Got it and then I wanted to ask about, there's been a lot of talk about digital and I just wanted to ask about how much of your revenue is coming from each of the different channels, if you look at voice, email, chat, social today versus a year ago? How is that mix changing?

Kenneth Tuchman

Management

It's changing very rapidly. I can tell you just being here in the Philippines. We are seeing a very significant uptick in the amount of business that we're handling that is digital. It is just as we actually expected that on clients that are serving millennials, the digital channels are in the 40% range to as high as 60% on average. We're actually starting to work on putting together a white paper on this topic.
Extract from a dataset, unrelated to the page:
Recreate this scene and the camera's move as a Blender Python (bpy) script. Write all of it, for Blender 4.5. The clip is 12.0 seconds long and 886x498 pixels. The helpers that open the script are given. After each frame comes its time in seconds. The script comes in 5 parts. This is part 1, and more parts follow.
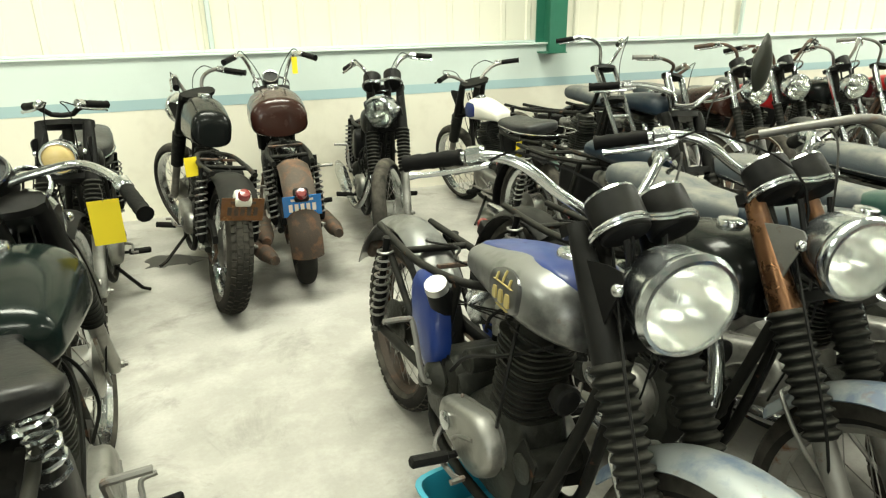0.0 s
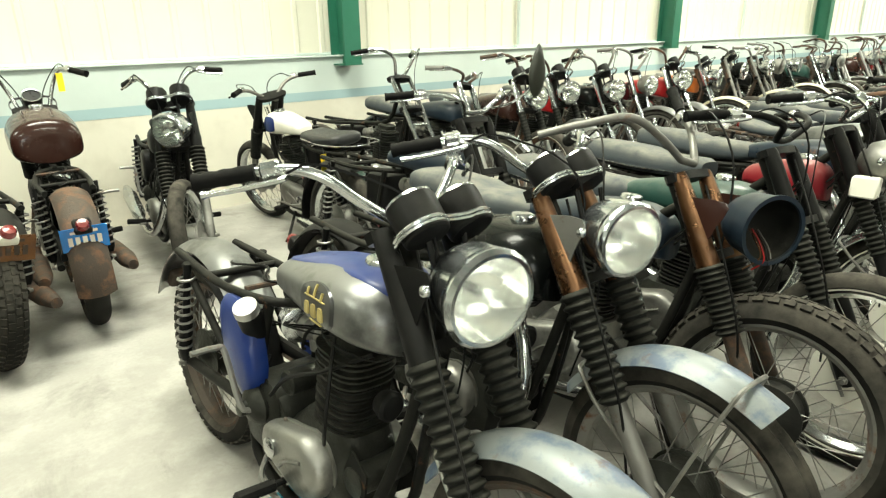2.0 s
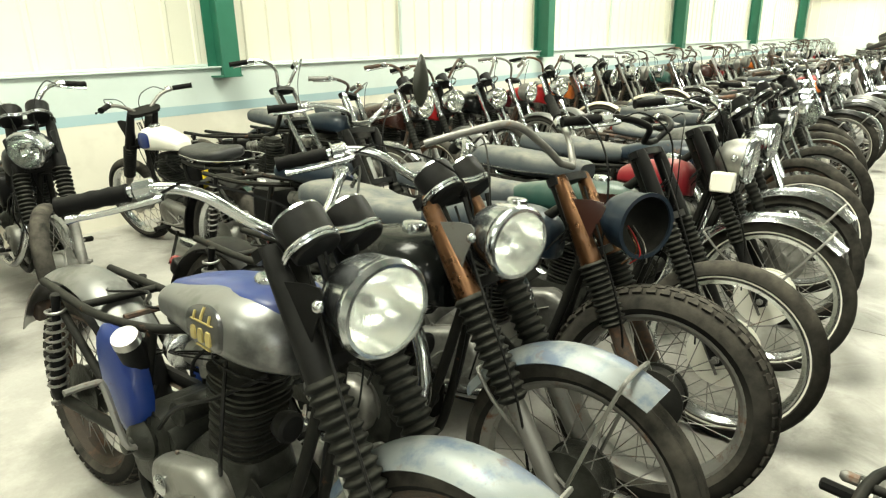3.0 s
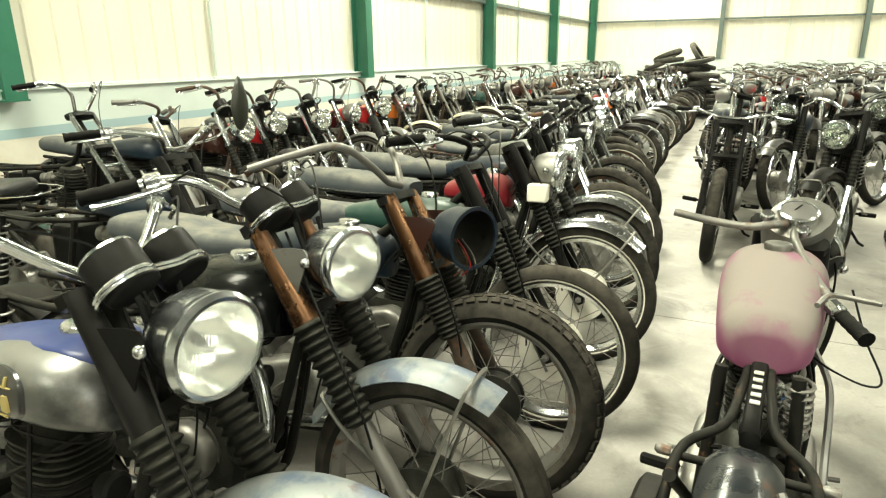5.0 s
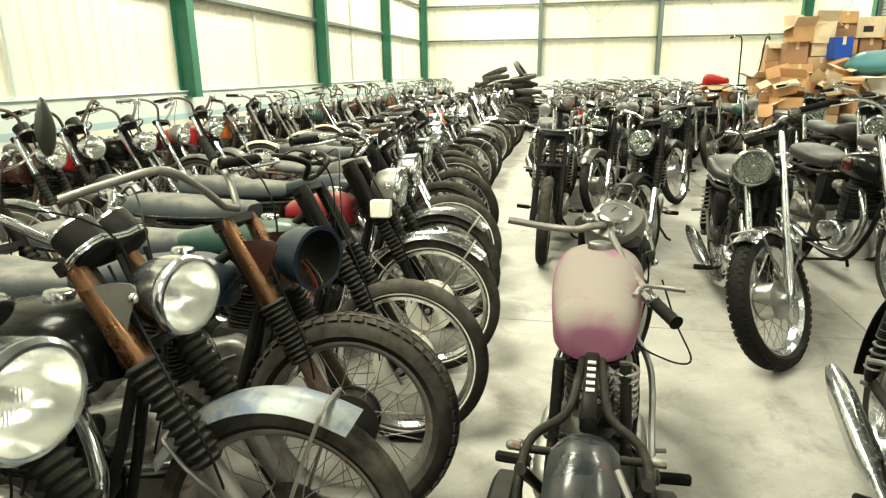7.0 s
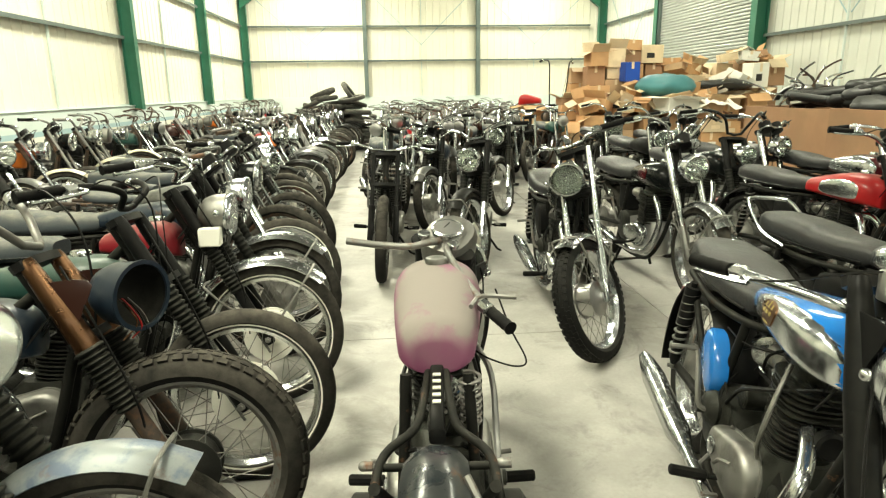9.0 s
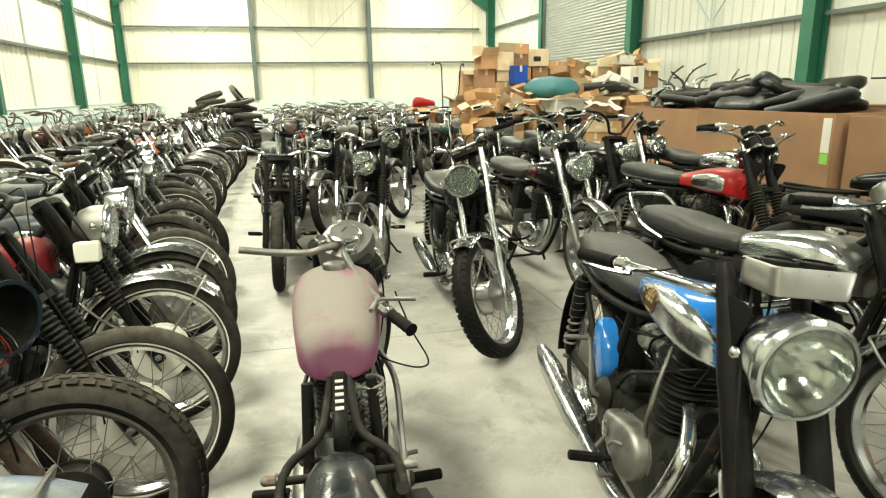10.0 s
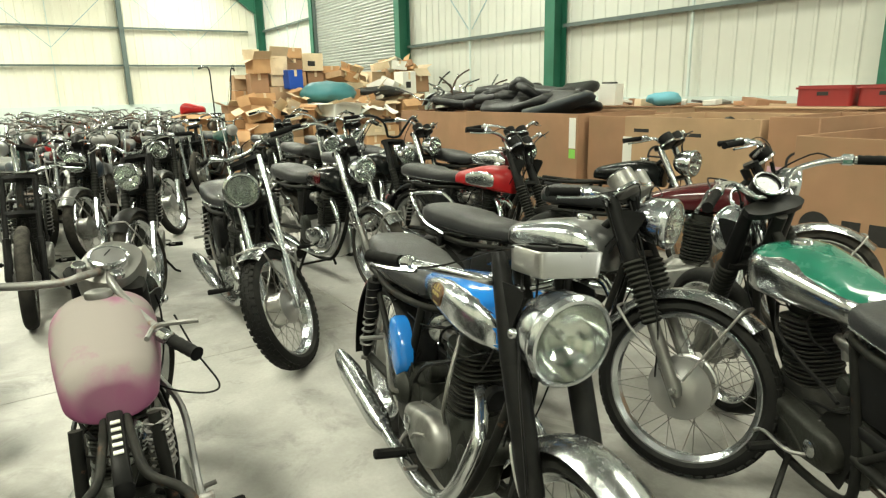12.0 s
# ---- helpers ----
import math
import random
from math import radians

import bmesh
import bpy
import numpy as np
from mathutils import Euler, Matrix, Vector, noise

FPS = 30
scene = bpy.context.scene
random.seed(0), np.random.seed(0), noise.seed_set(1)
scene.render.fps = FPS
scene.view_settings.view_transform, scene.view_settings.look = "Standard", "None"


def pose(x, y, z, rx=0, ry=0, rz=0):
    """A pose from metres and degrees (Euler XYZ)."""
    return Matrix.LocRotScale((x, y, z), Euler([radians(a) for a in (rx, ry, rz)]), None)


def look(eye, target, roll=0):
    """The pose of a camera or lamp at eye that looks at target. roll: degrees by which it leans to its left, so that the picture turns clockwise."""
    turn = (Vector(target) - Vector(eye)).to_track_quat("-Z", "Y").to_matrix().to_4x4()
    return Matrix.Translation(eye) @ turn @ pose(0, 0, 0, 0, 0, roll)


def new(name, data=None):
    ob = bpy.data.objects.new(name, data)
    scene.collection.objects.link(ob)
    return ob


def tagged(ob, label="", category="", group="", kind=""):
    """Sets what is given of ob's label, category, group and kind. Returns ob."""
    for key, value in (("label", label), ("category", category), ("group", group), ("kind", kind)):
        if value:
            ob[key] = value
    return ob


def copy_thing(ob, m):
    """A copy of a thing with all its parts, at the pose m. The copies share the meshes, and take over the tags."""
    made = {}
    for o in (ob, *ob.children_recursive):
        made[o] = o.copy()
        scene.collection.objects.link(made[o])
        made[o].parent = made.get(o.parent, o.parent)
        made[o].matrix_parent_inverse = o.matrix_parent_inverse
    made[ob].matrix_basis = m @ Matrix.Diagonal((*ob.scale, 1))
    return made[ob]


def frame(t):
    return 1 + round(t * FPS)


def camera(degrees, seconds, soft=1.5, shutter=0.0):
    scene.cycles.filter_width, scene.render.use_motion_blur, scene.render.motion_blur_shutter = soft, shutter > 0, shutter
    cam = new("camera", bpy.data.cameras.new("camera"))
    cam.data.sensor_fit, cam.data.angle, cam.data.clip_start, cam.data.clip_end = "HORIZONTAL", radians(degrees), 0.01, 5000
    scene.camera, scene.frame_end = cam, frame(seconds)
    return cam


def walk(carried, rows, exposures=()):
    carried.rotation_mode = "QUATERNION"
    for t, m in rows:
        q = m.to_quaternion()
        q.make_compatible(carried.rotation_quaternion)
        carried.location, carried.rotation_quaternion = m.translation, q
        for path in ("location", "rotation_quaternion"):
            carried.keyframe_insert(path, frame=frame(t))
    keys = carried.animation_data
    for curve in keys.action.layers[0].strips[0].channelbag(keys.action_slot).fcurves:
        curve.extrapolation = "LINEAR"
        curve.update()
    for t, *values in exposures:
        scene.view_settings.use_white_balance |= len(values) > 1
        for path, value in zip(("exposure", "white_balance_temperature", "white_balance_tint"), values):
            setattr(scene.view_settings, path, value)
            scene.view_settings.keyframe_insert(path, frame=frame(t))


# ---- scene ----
cam = camera(70.3, 12.0, soft=1.25)
# seconds, eye x y z, yaw, pitch, roll
ROWS = [
    (0.0, -0.000, -0.000, 1.396, -22.30, -20.08, 0.90),
    (0.5, 0.009, -0.001, 1.392, -25.67, -19.80, 0.90),
    (1.0, 0.015, -0.003, 1.391, -29.81, -19.55, 0.84),
    (1.5, 0.020, -0.005, 1.391, -34.65, -19.38, 0.86),
    (2.0, 0.022, -0.009, 1.391, -39.67, -19.28, 0.78),
    (2.5, 0.026, -0.012, 1.392, -44.97, -18.95, 0.84),
    (3.0, 0.028, -0.015, 1.393, -49.69, -18.61, 0.92),
    (5.0, 0.028, -0.019, 1.399, -65.19, -17.10, 0.60),
    (5.5, 0.029, -0.021, 1.399, -68.68, -16.86, 0.60),
    (6.0, 0.027, -0.025, 1.399, -72.36, -16.60, 0.63),
    (6.5, 0.027, -0.028, 1.400, -75.68, -16.29, 0.66),
    (7.0, 0.025, -0.031, 1.401, -79.48, -15.77, 0.68),
    (9.0, 0.016, -0.034, 1.406, -94.52, -14.19, 0.69),
    (9.5, 0.015, -0.038, 1.407, -98.77, -14.18, 0.76),
    (10.0, 0.011, -0.042, 1.408, -103.85, -14.10, 0.85),
    (10.5, 0.011, -0.045, 1.408, -108.34, -14.03, 0.92),
    (11.0, 0.011, -0.048, 1.407, -113.19, -13.98, 0.98),
    (11.5, 0.008, -0.051, 1.408, -118.28, -14.00, 1.08),
    (12.0, 0.005, -0.052, 1.411, -123.32, -14.06, 1.18),
]
walk(cam, [(t, pose(x, y, z, 90 + pitch, roll, yaw)) for t, x, y, z, yaw, pitch, roll in ROWS],
     [(0.0, 0.01, 6500, 10), (2.5, 0.17, 6550, 10), (5.0, 0.14, 6900, 10), (6.5, 0.12, 7000, 10), (9.5, -0.02, 6900, 10), (12.0, -0.08, 6550, 10)])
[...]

So it's premature for me to really start quoting a bunch of numbers, but we do plan on putting out a white paper on kind of what we're seeing of migration to messaging because we really think that that is a big part of our business today, it's going to be a bigger part of our business tomorrow and it's why we've been the pioneers in omni-channel. So we are fully set to be able to help clients with that transition and transformation moving from all the different chat tech channels to really the ability to handle all forms of messaging. Obviously, as you go into the older segments like including even the older boomers, they tend to use the messaging less, their adoption is less and they still tend to lean towards voice. But I think that it goes without saying that messaging is here to stay and it's going to be continuing to grow very rapidly.

William Warmington

Analyst

Well, thank you very much.

Kenneth Tuchman

Management

Thank you.

Operator

Operator

Thank you for your questions. That is all the time we have today. And this concludes TTEC's fourth quarter and full year 2018 earnings conference call. You may disconnect at this time.